#17 2001: A Space Odyssey Lego Set
Friday, March 21, 2008 by cesco7
Tired of assembling the Imperial Landing Craft from Return of the Jedi, Dumbledore’s office from Harry Potter and the Chamber of Secrets, Robert Preston from The Last Starfighter or any of a myriad of pre-designed Lego movie tie-in models that ask nothing of your mental faculties and leave you only with something recognizable but ultimately unrewarding to put on your shelf?

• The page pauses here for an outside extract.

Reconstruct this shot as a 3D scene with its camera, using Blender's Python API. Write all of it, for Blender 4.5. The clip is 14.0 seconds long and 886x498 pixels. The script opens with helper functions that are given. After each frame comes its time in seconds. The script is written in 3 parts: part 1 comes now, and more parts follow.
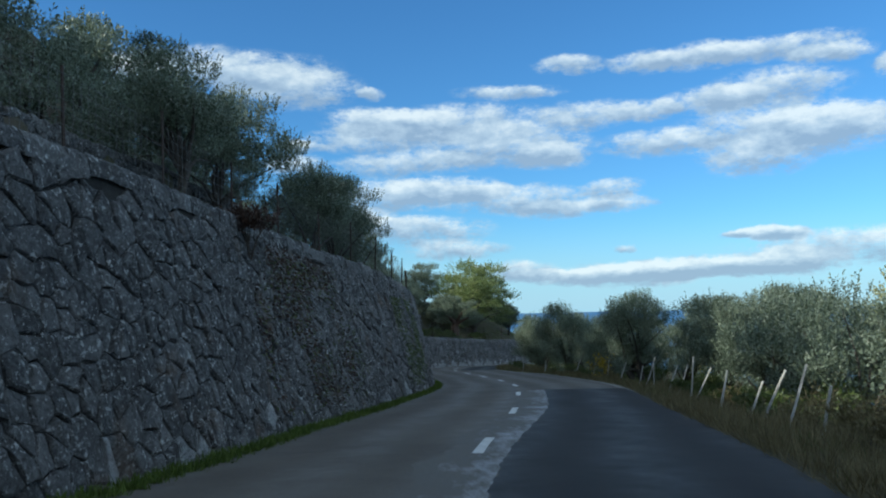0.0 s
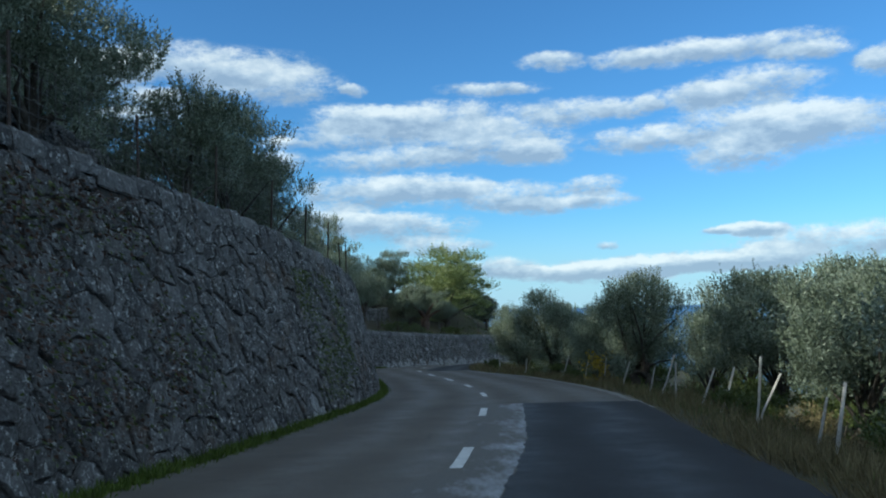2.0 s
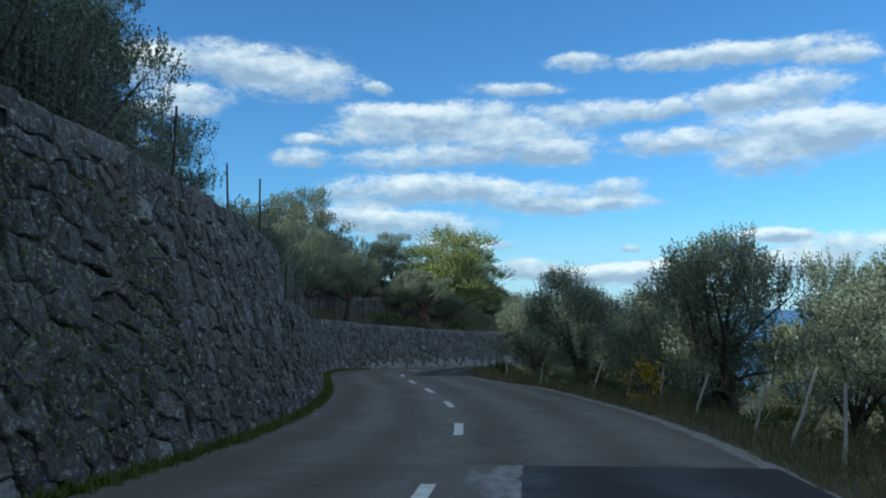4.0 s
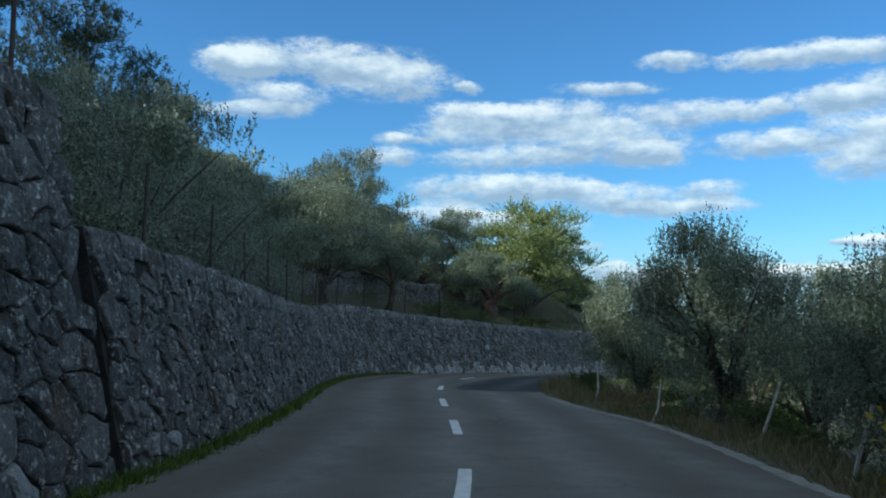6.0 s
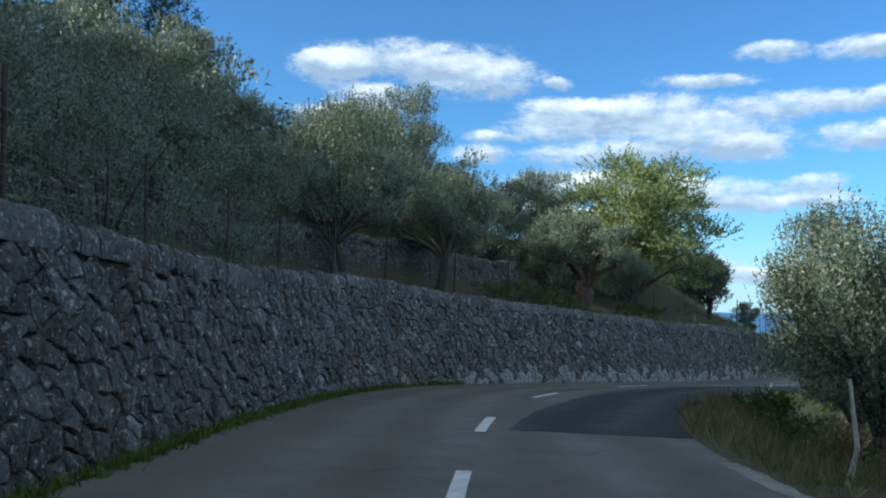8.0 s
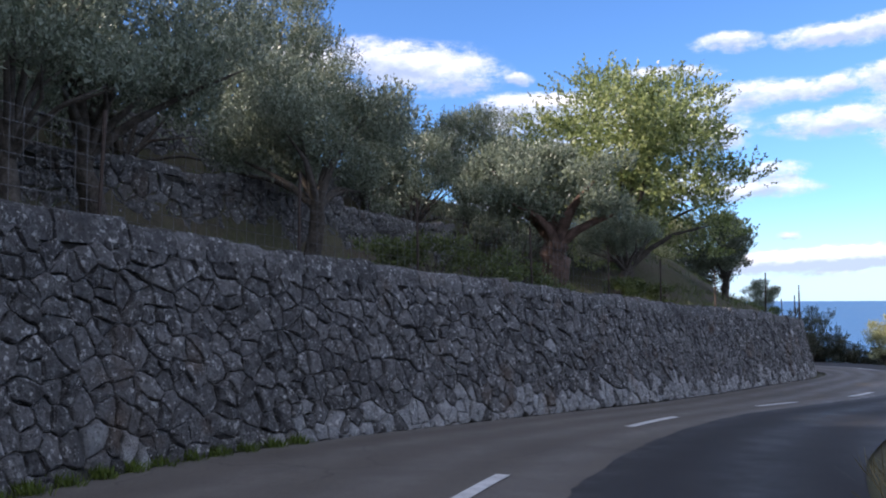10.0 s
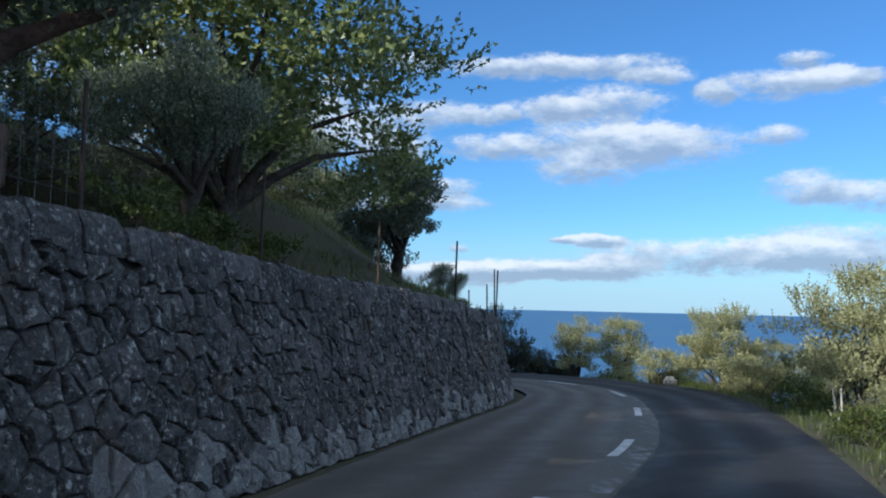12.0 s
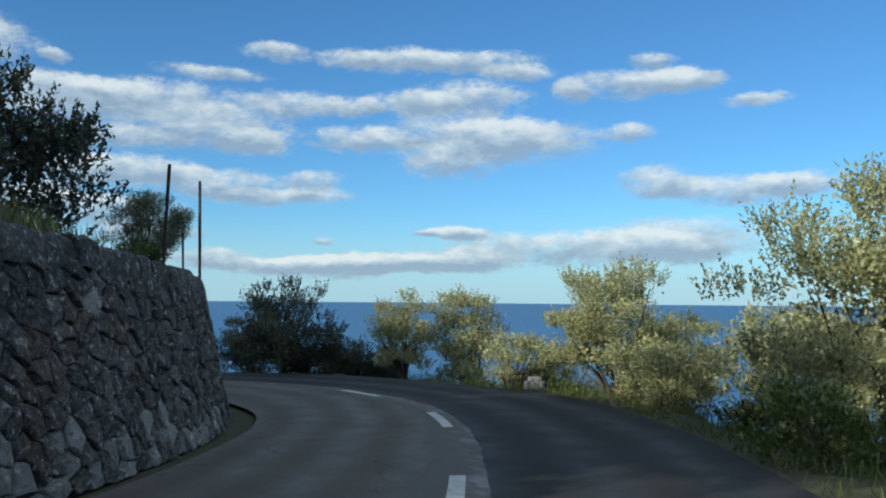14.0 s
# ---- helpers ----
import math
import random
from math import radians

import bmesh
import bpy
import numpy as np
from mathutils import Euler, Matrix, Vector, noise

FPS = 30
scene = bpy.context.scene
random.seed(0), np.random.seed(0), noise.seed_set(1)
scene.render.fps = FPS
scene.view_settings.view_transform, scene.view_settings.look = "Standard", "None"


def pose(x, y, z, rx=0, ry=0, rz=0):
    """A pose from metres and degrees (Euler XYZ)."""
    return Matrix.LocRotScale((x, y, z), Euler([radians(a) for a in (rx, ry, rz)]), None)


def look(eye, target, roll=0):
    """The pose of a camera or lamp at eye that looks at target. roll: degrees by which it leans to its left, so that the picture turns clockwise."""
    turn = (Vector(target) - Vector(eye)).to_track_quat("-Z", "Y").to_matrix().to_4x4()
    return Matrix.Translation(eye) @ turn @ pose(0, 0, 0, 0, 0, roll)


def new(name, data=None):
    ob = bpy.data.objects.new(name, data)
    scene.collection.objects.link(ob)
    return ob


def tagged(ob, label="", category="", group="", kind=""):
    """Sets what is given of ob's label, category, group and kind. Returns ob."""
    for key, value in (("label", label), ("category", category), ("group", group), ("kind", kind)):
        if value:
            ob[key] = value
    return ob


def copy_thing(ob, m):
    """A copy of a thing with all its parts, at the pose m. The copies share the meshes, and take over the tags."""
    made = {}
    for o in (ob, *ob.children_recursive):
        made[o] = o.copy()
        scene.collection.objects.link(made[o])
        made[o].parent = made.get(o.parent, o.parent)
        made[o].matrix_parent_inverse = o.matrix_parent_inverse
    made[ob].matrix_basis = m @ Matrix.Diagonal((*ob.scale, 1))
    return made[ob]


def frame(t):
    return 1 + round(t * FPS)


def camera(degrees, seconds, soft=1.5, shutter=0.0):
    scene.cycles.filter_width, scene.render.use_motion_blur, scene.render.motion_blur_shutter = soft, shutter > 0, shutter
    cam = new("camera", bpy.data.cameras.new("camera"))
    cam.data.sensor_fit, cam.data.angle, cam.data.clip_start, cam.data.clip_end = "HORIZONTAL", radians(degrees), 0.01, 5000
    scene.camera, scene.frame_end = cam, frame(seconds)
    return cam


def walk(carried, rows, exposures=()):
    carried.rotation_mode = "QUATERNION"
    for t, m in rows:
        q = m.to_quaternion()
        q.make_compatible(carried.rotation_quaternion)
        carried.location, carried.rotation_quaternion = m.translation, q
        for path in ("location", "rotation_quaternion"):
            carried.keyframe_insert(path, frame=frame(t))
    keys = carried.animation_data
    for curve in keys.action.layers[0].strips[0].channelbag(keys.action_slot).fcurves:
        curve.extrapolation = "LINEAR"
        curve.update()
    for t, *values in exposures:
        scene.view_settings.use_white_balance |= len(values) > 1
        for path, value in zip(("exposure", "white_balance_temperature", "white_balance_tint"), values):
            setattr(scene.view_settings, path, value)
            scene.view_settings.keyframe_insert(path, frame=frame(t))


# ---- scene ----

Then prepare to have your mind–and a good seven months–blown with the 2001: A Space Odyssey Lego Set. Your very conception of what a “fun toy” should be is challenged the moment you open the box only to find three seemingly unrelated sections, each equipped with a black monolith, their own maddeningly abstruse pieces and the use of sound in lieu of easy-to-follow instructions or even just one green platform on which to ground your creation. Then it’s off to engage in several, several hours of amusement as you use little prehistoric ape-men to reenact the first discovery of tools and homicide, construct wondrous spaceplanes and space orbital stations from an apparently refinanced Pan-Am while disassembling a talking computer that serves as the set’s one pop culture touchstone or just throw the whole imprecise, infuriating set against the wall as you struggle with the parallels of a floating fetus “starchild” to the nurturing amenities of a Louis XVI-era bedroom, the progression and regression of man and the birth and death of suns and ourselves only ultimately to realize that you simply could not give less of a crap.
In the end you’ll have an astounding model that isn’t so much enjoyable as critically-lauded, providing years of reverence and reflection while never once engaging you or your guests except when someone asks, “So…is it all just one big joke?”
Believe it or not, this actually (sort of) exists:
2001’s “Dawn of Man” in Legos:
http://www.truedimensions.com/lego/customs/2000/index.htm
Dang, Josh beat me to it. I also saw a Lego version of the “Discovery” spacecraft that looked to be about eight feet long.